Below is a listing; print exactly its lines from the one containing "Write a Blender" down to the one containing "for t, m in", both inclusive, with every picture left out.

> EXERCISE INPUT
····················
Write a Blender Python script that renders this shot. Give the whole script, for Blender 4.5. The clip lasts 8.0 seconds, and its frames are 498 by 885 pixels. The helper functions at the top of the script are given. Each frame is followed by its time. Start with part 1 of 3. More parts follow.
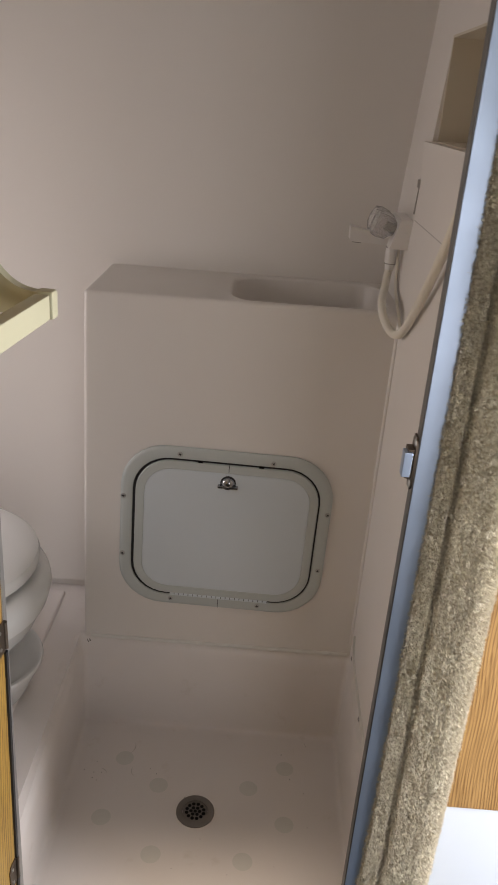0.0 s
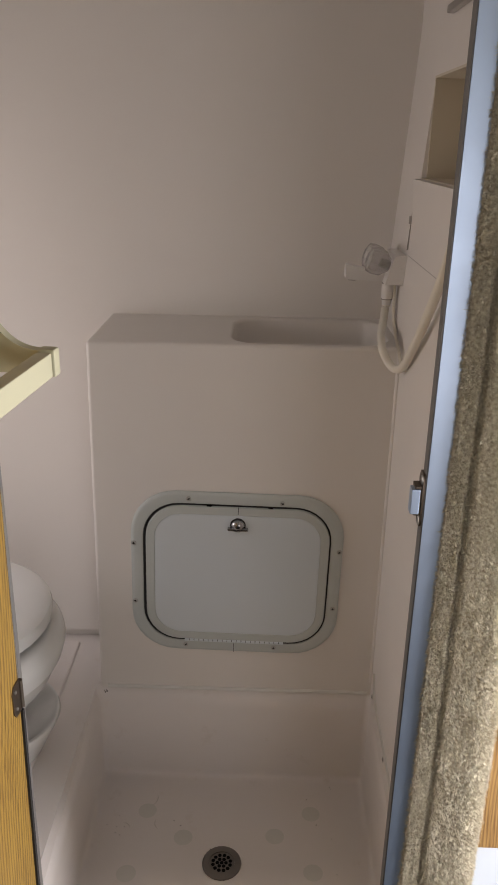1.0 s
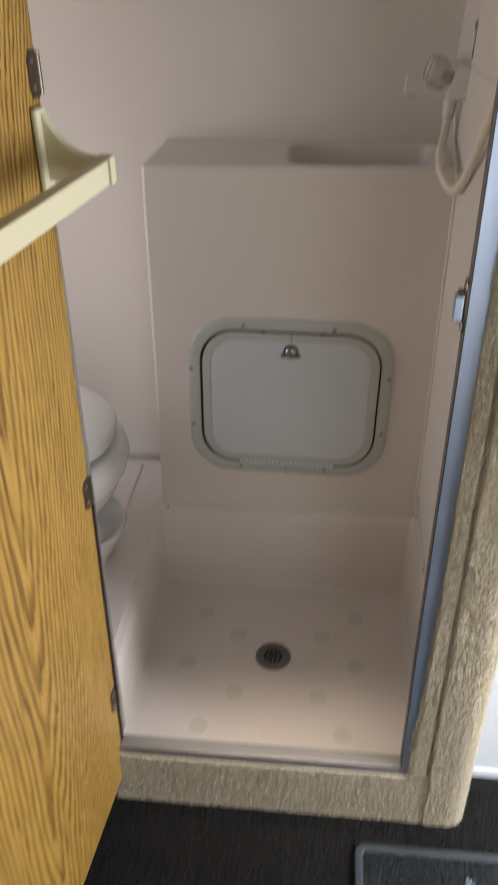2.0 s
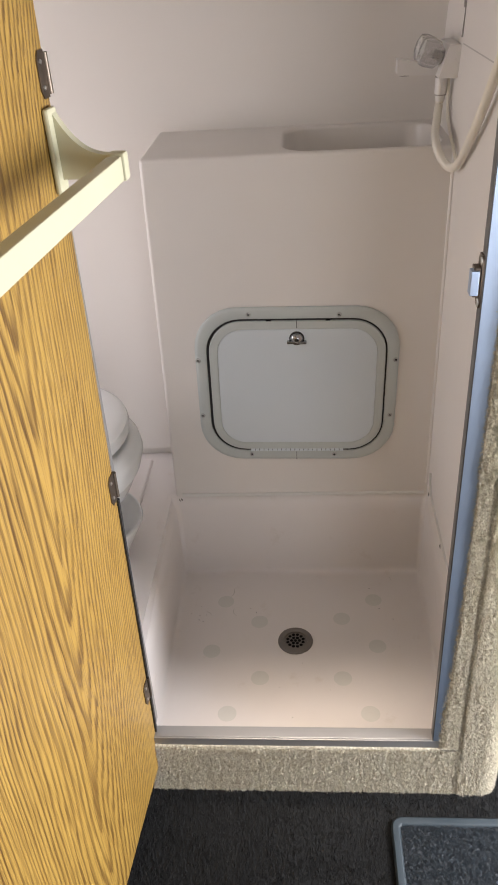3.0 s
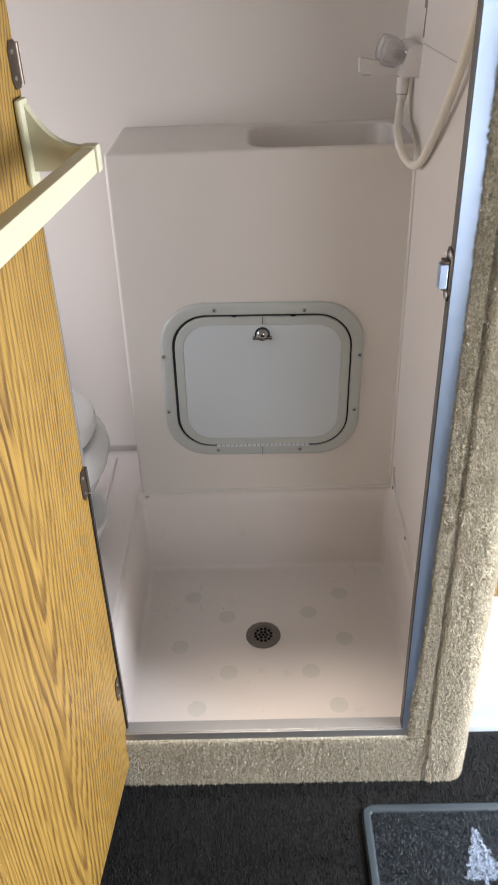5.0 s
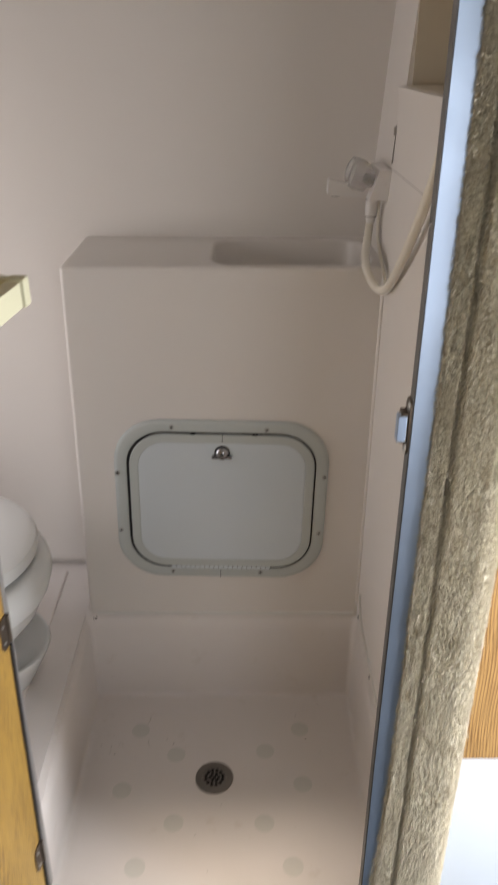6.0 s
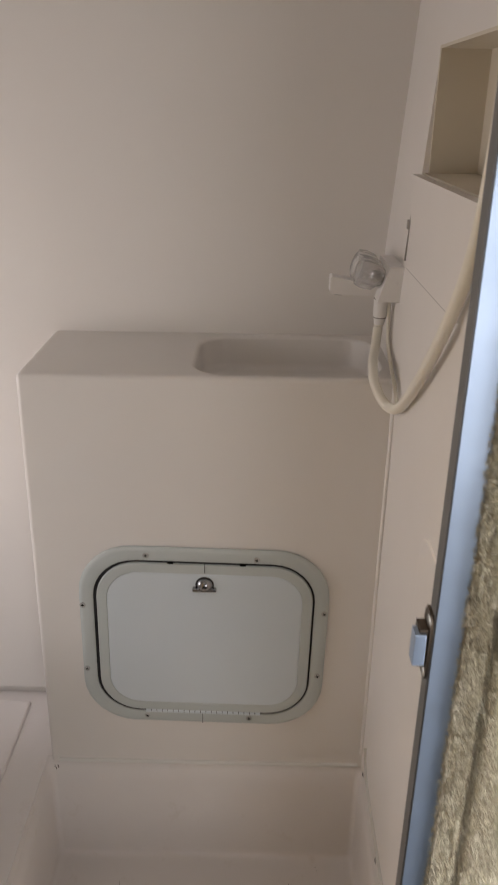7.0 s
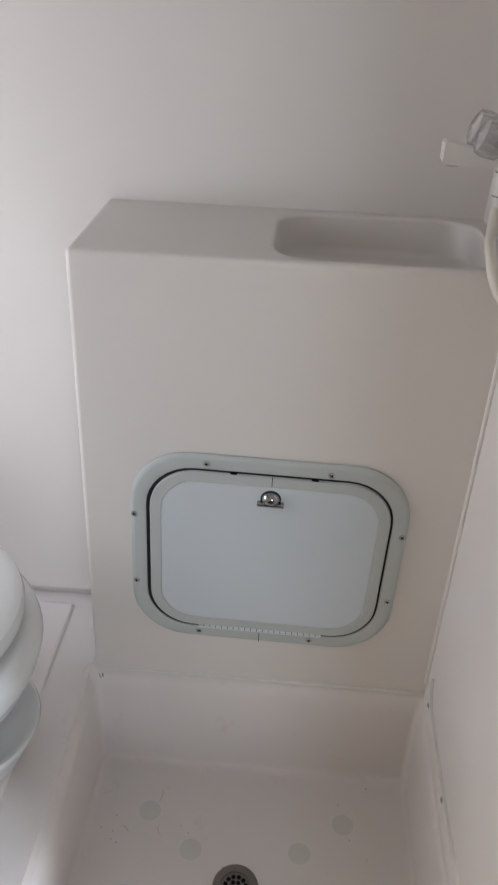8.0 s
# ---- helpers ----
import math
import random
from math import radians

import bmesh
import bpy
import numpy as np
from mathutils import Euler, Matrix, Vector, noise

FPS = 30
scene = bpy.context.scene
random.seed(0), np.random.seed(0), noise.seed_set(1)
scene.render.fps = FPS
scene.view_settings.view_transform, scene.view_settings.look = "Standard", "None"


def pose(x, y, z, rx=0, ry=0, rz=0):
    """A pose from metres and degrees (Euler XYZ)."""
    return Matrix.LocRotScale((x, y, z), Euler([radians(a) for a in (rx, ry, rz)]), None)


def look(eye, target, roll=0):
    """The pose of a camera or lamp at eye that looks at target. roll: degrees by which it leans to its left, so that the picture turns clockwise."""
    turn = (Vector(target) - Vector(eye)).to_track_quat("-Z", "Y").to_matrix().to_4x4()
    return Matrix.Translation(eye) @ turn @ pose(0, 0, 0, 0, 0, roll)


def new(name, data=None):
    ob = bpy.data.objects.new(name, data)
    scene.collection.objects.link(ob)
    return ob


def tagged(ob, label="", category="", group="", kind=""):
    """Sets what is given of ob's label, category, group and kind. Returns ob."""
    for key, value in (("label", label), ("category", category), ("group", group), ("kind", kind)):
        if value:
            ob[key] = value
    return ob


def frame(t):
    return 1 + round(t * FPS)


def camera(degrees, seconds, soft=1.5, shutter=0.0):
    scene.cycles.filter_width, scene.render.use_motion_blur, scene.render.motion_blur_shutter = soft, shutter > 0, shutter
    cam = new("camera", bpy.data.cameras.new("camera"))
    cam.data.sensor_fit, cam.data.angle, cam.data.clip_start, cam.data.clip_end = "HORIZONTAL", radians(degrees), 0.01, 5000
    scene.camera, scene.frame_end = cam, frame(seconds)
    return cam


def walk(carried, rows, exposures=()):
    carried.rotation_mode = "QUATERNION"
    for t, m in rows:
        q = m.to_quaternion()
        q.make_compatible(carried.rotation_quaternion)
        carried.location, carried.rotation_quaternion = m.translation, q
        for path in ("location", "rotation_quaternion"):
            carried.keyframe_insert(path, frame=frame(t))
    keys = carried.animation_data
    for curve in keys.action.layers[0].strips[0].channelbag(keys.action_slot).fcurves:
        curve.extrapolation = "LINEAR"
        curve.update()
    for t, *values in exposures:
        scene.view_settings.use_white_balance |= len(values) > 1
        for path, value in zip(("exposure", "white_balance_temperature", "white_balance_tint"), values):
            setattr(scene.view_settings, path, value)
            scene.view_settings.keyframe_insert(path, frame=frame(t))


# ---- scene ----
····················
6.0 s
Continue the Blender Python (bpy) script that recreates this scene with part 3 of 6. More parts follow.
····················
> OUTPUT FOR THIS TASK
Write a Blender Python script that renders this shot. Give the whole script, for Blender 4.5. The clip lasts 8.0 seconds, and its frames are 498 by 885 pixels. The helper functions at the top of the script are given. Each frame is followed by its time. Start with part 1 of 3. More parts follow.
0.0 s
1.0 s
2.0 s
3.0 s
5.0 s
6.0 s
7.0 s
8.0 s
# ---- helpers ----
import math
import random
from math import radians

import bmesh
import bpy
import numpy as np
from mathutils import Euler, Matrix, Vector, noise

FPS = 30
scene = bpy.context.scene
random.seed(0), np.random.seed(0), noise.seed_set(1)
scene.render.fps = FPS
scene.view_settings.view_transform, scene.view_settings.look = "Standard", "None"


def pose(x, y, z, rx=0, ry=0, rz=0):
    """A pose from metres and degrees (Euler XYZ)."""
    return Matrix.LocRotScale((x, y, z), Euler([radians(a) for a in (rx, ry, rz)]), None)


def look(eye, target, roll=0):
    """The pose of a camera or lamp at eye that looks at target. roll: degrees by which it leans to its left, so that the picture turns clockwise."""
    turn = (Vector(target) - Vector(eye)).to_track_quat("-Z", "Y").to_matrix().to_4x4()
    return Matrix.Translation(eye) @ turn @ pose(0, 0, 0, 0, 0, roll)


def new(name, data=None):
    ob = bpy.data.objects.new(name, data)
    scene.collection.objects.link(ob)
    return ob


def tagged(ob, label="", category="", group="", kind=""):
    """Sets what is given of ob's label, category, group and kind. Returns ob."""
    for key, value in (("label", label), ("category", category), ("group", group), ("kind", kind)):
        if value:
            ob[key] = value
    return ob


def frame(t):
    return 1 + round(t * FPS)


def camera(degrees, seconds, soft=1.5, shutter=0.0):
    scene.cycles.filter_width, scene.render.use_motion_blur, scene.render.motion_blur_shutter = soft, shutter > 0, shutter
    cam = new("camera", bpy.data.cameras.new("camera"))
    cam.data.sensor_fit, cam.data.angle, cam.data.clip_start, cam.data.clip_end = "HORIZONTAL", radians(degrees), 0.01, 5000
    scene.camera, scene.frame_end = cam, frame(seconds)
    return cam


def walk(carried, rows, exposures=()):
    carried.rotation_mode = "QUATERNION"
    for t, m in rows:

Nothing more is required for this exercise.